During a Cabinet meeting held virtually on Tuesday, 15 June 2021, members discussed the Welsh in Education Strategic Plan for 2022-2032. The plan is a 10 year strategy which sets out the requirements to reach the Welsh Government’s target of achieving one million Welsh speakers by 2050.

Cabinet Members agreed to hold a consultation period during the autumn term of 2021 for eight weeks, incorporating views by pupils, parents, schools and governing bodies.

The strategy outlines aims which include increasing the number of nursery and reception age pupils in Welsh medium education; encourage more learners to study Welsh as a subject and subjects through the medium of Welsh; increase the provision of Welsh medium education for pupils with additional learning needs and increase the number of teaching staff who can teach Welsh as a subject and subjects through the medium of Welsh.
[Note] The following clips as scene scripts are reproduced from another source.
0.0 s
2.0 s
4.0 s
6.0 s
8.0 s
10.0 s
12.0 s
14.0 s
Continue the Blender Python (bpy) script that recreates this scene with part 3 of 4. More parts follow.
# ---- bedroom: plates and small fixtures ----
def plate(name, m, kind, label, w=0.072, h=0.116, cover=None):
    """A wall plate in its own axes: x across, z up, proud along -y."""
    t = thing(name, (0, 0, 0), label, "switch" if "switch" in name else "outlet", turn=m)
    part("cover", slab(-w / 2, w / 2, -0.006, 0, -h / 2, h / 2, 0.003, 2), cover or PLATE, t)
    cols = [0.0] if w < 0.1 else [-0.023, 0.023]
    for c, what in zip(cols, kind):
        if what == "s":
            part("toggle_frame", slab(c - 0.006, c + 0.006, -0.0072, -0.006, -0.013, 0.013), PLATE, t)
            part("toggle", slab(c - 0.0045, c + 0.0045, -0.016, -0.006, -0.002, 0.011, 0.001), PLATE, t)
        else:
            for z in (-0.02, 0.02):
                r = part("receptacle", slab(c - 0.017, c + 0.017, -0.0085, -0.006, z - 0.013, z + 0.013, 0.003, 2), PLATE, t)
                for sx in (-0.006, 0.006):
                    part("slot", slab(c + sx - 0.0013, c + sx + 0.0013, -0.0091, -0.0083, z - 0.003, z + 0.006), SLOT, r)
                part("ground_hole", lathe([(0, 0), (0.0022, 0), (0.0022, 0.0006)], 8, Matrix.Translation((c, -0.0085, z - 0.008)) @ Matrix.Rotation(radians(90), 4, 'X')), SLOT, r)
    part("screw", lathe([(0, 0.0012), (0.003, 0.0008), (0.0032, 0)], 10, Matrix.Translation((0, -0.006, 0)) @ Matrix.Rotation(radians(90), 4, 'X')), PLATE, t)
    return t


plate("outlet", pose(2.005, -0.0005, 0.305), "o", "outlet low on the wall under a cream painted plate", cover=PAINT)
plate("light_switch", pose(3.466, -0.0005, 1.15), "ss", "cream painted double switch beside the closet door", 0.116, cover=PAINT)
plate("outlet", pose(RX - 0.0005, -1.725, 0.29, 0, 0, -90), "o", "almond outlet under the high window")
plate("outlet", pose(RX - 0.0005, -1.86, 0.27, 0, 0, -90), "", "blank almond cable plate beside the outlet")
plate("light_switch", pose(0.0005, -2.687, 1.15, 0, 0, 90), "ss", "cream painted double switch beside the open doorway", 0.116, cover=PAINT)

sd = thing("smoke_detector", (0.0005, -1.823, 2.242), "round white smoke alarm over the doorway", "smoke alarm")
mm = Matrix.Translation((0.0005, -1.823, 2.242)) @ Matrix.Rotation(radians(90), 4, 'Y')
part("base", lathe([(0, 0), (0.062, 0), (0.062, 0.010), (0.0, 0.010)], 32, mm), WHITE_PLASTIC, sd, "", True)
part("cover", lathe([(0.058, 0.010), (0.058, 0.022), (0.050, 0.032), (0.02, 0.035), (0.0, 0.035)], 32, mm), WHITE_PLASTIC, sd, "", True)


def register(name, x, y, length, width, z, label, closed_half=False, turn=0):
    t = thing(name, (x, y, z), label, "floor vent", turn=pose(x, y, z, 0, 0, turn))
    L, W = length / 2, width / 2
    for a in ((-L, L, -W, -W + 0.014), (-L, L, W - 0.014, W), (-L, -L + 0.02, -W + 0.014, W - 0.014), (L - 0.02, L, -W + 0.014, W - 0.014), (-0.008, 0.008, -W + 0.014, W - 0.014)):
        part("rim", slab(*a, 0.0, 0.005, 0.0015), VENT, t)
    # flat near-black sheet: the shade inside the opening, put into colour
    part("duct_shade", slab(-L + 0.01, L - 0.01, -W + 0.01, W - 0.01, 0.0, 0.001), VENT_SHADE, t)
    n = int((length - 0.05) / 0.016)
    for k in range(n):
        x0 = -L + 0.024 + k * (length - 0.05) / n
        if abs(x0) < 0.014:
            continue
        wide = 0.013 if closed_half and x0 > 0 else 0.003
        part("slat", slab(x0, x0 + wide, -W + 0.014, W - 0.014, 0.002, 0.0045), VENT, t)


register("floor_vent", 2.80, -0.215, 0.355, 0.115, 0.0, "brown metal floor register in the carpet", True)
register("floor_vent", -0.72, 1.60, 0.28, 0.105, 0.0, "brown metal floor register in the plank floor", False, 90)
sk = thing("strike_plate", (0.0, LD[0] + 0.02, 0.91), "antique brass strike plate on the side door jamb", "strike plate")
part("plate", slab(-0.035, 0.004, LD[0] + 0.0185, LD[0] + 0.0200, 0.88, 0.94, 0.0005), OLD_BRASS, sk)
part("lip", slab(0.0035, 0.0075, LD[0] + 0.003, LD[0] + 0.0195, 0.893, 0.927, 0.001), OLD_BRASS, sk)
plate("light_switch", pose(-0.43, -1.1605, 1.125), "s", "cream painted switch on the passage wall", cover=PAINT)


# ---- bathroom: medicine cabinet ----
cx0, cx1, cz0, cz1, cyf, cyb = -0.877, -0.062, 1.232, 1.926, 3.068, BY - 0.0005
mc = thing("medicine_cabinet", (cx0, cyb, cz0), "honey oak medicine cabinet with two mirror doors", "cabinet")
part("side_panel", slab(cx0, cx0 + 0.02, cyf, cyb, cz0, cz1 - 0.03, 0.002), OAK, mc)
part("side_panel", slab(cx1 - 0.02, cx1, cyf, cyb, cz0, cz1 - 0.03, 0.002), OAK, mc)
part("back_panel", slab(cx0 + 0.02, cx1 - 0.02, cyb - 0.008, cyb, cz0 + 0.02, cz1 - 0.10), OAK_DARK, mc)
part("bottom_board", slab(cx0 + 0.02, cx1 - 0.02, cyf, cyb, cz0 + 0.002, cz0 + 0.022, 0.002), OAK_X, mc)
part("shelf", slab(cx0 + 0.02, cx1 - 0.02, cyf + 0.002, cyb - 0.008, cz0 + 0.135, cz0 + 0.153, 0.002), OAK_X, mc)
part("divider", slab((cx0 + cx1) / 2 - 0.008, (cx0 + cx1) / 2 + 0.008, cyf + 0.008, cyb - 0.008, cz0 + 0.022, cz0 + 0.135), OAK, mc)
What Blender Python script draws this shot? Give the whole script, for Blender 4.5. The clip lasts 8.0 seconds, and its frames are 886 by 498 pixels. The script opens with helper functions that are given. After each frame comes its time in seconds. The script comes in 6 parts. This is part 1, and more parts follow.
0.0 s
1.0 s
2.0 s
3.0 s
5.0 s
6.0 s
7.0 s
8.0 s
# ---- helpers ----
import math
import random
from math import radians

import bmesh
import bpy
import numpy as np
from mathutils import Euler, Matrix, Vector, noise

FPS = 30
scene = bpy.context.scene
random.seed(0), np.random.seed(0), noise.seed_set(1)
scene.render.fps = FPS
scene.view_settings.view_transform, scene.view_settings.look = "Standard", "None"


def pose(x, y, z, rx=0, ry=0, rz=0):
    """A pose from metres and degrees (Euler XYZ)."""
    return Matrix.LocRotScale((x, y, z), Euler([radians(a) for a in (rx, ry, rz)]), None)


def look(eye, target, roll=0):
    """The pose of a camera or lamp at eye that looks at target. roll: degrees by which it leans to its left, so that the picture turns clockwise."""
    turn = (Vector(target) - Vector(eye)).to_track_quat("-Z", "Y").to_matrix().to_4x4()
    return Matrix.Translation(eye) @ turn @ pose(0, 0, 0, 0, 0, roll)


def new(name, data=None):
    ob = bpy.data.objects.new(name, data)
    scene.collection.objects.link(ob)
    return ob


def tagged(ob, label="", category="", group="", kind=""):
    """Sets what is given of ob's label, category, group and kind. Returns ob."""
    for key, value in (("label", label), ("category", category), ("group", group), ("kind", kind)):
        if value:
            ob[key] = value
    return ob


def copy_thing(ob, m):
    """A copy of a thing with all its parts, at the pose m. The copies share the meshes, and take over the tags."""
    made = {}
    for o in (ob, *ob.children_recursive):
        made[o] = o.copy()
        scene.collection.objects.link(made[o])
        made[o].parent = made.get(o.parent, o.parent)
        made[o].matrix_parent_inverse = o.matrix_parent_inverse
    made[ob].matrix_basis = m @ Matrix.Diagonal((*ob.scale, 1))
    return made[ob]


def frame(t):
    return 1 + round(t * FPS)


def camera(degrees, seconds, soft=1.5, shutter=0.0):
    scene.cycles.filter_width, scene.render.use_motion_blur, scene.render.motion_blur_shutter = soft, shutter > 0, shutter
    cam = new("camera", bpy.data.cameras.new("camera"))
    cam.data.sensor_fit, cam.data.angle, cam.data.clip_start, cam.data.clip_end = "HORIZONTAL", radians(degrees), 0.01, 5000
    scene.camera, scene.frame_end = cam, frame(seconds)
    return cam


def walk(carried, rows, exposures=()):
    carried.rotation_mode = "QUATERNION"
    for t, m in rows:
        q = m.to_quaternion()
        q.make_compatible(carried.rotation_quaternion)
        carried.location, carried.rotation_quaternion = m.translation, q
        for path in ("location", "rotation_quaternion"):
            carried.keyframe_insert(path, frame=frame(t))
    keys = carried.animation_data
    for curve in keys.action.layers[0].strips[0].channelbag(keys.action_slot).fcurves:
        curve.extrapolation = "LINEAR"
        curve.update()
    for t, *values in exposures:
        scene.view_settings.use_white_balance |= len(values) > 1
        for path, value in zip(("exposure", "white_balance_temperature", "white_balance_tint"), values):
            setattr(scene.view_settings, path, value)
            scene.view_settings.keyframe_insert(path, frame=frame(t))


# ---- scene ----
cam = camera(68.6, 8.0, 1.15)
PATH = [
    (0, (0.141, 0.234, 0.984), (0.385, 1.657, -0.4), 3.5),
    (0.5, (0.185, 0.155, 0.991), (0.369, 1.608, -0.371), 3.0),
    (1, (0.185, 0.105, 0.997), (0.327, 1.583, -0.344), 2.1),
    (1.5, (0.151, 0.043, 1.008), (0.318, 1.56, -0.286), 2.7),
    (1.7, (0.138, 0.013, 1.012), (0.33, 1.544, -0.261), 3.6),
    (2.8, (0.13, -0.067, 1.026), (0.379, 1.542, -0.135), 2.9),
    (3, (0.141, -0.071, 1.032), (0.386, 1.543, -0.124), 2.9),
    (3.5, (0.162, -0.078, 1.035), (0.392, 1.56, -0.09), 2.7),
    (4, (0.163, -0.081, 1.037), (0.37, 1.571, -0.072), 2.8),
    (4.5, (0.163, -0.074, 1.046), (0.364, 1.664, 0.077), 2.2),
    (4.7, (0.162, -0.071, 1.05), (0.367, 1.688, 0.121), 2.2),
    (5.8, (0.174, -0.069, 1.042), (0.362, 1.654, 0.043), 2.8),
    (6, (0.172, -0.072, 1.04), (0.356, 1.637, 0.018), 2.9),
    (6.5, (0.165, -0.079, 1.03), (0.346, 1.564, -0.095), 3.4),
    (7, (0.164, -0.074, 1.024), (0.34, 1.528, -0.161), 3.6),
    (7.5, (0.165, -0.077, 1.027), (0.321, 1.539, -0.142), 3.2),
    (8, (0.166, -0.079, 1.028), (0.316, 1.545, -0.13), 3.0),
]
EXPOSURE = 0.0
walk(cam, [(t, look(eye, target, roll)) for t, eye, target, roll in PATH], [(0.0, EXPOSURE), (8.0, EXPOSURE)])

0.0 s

Councillor Catrin Miles, Ceredigion County Council’s Cabinet Member for Schools, Lifelong Learning and Skills, Support and Intervention, said: “The Welsh in Education Strategic Plan reinforces Ceredigion County Council’s aspiration to strengthen the position of the Welsh language through its Language Strategy. I’m pleased to see that a consultation period will be held this autumn to gather ideas in order to plan and develop Welsh medium education in our county.”

Councillor Ellen ap Gwynn, Leader of Ceredigion County Council, added: “I welcome this draft document which aims to create more opportunities for pupils across the county to take full advantage of Welsh medium education.”

Following the consultation period, feedback will be considered and the plan will be reintroduced to the Healthier Communities Overview and Scrutiny Committee and the full Council for consideration and final decision. The proposal supports the Council’s Strategic Objectives and the Welsh Government’s Million Speakers by 2050 Strategy.